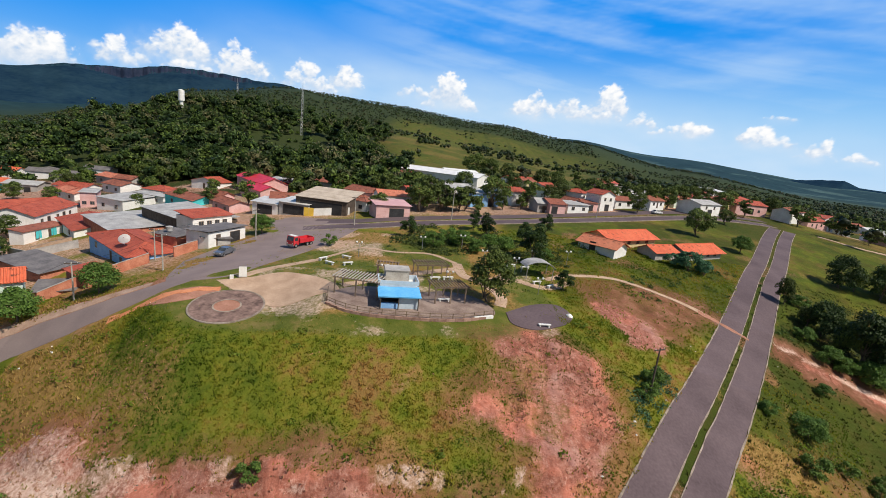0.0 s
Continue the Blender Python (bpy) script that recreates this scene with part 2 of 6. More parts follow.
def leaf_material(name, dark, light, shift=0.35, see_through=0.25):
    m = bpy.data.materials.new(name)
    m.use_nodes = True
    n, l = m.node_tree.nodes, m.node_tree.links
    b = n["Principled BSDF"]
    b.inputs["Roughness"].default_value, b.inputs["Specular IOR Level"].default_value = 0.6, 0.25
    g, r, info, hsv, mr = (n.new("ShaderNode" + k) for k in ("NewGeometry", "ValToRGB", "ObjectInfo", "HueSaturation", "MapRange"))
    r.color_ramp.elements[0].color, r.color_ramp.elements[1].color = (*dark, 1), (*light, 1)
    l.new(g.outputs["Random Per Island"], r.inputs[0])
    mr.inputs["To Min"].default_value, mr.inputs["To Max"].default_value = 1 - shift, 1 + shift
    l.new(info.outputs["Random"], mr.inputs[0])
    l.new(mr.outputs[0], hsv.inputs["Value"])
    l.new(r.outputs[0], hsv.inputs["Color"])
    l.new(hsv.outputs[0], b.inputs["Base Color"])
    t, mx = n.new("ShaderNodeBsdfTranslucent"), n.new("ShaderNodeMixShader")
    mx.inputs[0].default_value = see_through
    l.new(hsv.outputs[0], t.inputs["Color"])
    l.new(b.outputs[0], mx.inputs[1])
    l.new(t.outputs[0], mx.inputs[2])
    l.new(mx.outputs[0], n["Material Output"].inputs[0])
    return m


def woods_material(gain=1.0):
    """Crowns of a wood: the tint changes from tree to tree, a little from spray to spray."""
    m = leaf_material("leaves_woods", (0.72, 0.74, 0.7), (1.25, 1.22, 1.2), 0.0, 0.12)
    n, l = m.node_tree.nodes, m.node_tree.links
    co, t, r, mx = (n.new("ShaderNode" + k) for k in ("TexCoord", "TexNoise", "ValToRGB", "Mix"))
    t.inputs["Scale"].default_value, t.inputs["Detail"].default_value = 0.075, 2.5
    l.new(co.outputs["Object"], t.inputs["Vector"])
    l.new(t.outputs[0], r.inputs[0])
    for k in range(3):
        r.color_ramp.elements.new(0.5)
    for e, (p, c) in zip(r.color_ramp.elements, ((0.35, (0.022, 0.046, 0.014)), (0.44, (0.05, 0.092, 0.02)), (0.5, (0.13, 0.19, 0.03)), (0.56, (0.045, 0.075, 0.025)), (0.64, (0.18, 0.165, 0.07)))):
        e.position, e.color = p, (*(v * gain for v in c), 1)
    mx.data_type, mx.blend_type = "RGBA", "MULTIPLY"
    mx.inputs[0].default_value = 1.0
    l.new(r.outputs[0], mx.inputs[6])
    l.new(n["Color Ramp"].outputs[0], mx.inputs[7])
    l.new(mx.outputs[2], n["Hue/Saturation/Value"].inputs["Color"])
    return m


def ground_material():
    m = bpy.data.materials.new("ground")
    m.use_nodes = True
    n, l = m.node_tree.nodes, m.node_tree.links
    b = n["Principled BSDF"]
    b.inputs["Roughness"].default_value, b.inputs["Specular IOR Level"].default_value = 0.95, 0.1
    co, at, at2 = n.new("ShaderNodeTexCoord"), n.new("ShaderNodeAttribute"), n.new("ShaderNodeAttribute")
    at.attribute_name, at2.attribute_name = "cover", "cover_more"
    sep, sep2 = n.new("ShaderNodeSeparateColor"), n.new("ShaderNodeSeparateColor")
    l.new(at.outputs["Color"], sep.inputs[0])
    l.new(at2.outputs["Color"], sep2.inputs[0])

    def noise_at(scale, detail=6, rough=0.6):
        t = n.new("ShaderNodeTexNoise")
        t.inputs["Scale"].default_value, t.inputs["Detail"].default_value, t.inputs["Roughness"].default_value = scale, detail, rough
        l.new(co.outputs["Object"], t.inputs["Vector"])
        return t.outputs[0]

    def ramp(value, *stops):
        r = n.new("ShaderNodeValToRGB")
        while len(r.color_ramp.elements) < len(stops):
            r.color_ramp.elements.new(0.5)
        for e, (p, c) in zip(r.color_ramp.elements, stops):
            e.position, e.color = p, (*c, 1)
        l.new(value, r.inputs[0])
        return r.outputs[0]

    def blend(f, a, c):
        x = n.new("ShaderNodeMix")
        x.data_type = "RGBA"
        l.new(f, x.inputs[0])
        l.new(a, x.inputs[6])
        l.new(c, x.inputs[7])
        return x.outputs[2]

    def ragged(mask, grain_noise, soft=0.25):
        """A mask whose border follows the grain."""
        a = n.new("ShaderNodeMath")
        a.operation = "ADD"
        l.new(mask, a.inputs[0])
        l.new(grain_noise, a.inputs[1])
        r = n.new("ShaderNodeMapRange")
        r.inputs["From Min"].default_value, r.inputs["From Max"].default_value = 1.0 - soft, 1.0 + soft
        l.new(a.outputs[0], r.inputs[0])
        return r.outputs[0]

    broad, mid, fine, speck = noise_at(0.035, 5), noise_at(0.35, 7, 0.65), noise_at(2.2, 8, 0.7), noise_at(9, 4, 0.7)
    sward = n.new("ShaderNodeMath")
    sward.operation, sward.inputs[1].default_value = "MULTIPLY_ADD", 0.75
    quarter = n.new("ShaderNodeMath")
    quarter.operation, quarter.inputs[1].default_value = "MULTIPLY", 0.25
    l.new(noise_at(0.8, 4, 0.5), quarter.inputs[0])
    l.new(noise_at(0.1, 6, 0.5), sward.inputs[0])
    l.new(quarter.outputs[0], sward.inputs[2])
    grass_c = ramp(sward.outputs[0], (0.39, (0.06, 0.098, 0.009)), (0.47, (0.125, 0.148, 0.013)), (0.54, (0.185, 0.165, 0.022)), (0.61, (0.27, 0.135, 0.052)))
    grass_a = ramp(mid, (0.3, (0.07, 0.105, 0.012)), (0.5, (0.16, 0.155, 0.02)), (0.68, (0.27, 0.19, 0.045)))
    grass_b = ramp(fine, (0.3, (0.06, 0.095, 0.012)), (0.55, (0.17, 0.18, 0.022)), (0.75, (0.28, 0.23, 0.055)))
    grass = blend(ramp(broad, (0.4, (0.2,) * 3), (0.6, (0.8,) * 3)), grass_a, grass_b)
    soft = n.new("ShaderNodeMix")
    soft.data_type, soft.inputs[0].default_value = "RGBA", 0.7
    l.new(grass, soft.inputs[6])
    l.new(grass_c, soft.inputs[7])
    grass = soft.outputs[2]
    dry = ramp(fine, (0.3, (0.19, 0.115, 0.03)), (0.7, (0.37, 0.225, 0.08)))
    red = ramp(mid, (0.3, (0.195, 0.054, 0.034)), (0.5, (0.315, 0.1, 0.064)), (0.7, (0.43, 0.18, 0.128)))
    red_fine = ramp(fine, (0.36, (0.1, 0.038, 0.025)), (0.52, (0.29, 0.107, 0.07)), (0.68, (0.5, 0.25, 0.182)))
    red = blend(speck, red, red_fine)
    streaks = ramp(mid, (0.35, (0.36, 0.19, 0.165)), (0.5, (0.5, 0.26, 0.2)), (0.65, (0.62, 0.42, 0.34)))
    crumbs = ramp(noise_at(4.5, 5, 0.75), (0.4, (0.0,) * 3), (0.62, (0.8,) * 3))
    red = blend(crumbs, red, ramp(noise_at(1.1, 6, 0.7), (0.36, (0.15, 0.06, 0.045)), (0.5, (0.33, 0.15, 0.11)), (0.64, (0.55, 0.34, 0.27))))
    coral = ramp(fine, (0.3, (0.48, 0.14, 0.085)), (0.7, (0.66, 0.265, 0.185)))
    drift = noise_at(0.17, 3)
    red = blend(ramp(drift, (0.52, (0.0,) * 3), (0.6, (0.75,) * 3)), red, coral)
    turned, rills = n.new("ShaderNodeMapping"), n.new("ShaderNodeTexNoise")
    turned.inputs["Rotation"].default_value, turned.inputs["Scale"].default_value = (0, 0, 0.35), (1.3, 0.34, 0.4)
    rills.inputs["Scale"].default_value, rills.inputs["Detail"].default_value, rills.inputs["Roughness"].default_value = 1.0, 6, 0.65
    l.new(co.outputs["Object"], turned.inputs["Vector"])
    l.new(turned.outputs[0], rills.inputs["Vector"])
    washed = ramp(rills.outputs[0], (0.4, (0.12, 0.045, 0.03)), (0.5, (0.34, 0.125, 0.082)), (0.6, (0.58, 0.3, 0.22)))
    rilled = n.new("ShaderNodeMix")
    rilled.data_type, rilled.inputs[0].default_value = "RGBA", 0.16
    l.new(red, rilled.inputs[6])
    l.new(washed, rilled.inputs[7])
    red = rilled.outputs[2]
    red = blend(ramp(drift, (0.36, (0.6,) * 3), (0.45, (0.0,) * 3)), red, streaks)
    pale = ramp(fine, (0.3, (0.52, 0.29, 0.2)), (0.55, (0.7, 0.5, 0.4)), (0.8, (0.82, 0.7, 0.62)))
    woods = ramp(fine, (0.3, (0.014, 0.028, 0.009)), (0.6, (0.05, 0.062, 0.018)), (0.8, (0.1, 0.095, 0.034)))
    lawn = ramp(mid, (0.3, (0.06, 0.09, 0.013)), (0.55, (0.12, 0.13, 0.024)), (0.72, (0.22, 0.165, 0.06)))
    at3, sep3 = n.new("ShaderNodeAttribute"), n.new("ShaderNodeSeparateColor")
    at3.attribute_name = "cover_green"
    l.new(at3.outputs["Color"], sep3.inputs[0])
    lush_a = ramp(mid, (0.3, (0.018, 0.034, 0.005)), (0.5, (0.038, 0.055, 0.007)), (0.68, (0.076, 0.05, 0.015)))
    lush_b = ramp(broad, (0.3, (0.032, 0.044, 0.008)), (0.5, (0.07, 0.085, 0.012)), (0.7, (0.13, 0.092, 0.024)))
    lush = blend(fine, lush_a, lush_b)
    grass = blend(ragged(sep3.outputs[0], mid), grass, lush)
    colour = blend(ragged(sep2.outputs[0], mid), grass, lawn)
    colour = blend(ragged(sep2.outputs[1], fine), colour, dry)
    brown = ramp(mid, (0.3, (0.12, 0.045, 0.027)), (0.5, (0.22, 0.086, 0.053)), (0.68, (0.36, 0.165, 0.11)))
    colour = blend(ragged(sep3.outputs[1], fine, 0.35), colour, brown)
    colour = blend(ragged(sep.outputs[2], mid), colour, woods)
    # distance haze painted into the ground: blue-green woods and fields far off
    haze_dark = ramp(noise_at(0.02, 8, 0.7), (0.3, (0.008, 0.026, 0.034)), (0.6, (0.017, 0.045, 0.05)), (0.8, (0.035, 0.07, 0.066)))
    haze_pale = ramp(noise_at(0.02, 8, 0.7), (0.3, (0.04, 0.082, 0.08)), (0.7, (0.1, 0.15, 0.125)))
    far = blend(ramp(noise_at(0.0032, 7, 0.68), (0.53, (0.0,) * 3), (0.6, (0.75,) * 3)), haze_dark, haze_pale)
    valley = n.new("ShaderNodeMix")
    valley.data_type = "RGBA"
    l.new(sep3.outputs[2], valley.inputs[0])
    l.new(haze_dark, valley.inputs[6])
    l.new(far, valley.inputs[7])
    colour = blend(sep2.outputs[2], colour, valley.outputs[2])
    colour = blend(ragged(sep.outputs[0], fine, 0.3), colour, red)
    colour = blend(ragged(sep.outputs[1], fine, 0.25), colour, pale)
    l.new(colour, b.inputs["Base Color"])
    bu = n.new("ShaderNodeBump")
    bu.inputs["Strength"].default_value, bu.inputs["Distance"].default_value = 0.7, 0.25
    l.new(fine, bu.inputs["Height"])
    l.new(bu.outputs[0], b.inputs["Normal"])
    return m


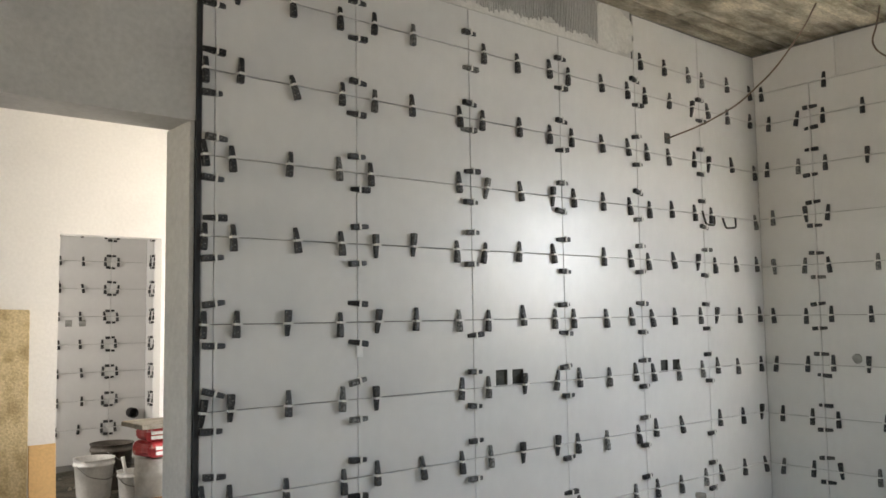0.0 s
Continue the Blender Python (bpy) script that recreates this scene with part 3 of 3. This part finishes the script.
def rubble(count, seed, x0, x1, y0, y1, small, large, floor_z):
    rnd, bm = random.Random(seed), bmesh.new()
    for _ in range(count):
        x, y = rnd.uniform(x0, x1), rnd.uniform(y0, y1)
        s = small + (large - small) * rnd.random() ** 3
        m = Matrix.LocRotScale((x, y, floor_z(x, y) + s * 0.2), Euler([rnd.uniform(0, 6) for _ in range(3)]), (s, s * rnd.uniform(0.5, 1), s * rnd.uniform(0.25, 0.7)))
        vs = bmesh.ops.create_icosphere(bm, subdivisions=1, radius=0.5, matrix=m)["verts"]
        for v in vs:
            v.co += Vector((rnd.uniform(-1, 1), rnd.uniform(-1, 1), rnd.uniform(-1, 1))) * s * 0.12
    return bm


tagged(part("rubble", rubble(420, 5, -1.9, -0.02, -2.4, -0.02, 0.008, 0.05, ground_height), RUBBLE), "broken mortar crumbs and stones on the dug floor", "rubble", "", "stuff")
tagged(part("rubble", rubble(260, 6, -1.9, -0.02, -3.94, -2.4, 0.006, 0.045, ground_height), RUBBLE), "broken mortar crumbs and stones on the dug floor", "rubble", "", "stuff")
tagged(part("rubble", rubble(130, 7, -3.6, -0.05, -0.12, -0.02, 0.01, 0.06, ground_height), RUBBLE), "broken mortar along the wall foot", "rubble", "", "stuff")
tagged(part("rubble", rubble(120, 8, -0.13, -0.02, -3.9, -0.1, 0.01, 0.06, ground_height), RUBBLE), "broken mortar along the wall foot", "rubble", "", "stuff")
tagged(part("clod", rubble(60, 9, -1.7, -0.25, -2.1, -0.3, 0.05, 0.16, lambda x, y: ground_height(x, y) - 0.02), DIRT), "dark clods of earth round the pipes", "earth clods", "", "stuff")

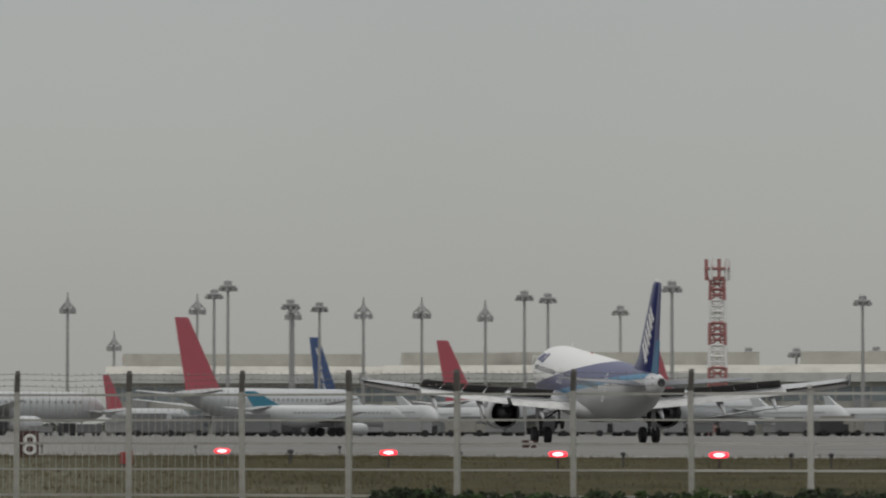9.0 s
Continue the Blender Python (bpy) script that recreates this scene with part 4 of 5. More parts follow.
####################
◆ **Short task**: In the lines above, locate the string "script". Copy every line where it occurs.

◆ **Written solution**:
Continue the Blender Python (bpy) script that recreates this scene with part 2 of 6. More parts follow.
Continue the Blender Python (bpy) script that recreates this scene with part 3 of 3. This part finishes the script.
Continue the Blender Python (bpy) script that recreates this scene with part 4 of 5. More parts follow.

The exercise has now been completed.